Recent global developments include:
- China announces National Emissions Trading Scheme: In December 2017, China approved the first phase of its emissions trading system (ETS), which will focus on the power sector. Trading will be based in Shanghai and involve 1,700 power companies, covering over 3 billion tonnes of carbon dioxide released annually, making it the world’s largest program (by comparison, the European Union’s ETS covers approximately 2 billion tonnes of carbon dioxide). Nine regions and cities (including Jiangsu, Fujian and seven regions where pilot schemes have taken place) will coordinate to establish the ETS. Other sectors including iron and steel, chemicals and paper-making will eventually be included in the Chinese ETS. While a timeline for the program has not yet been released, it is anticipated that the program will take at least a year to be implemented.

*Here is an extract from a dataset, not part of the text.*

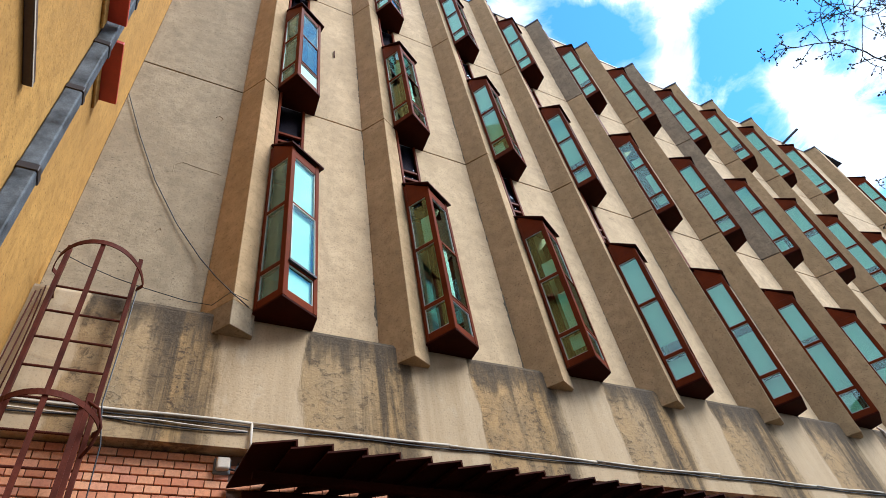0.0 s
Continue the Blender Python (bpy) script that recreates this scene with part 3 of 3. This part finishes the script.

- California Fine Tunes and Extends its Cap-and-Trade Program to 2030: On July 17, 2017, the California legislature passed legislation to extend the state’s cap-and-trade program to 2030 (the program was originally set to expire in 2020). Bill AB 398 received broad bi-partisan support and was passed with a two-thirds majority vote, which is the threshold required to pass tax laws in California. With a super-majority vote, California’s cap-and-trade program will be harder to challenge in court, thus providing policy certainty to market participants and partner jurisdictions including Québec and Ontario. AB 398 was accompanied by two bills: (1) AB 617, which seeks to address local air quality concerns by requiring increased monitoring, mandating upgrades of outdated equipment and technology, and imposing stricter penalties for noncompliance with regulations; and (2) ACA 1, which establishes the Greenhouse Gas Reduction Fund, into which all revenue from the auction or sale of allowances will be deposited (a 2/3 vote of each house will be required to appropriate the funds).
- US Administration announces intent to withdraw from Paris Agreement: On June 1, 2017, US President Donald Trump announced his intent to withdraw the United States from the Paris Agreement. Article 28 of the Paris Agreement permits a party to withdraw by giving written notification to the Secretary-General of the United Nations, which notification may only be provided “after three years from the date on which [the Paris Agreement] entered into force for a Party.” Withdrawal then takes effect upon expiry of one year from the date of receipt. The Paris Agreement entered into force for the US on November 4, 2016, meaning that the earliest the US can give written notice is three years later on November 4, 2019 and the earliest the US can leave the Paris Agreement is November 4, 2020. Until such time as the withdrawal process is complete, the US will remain a party to the Paris Agreement and is obliged under international law not to frustrate or obstruct the implementation of the accord.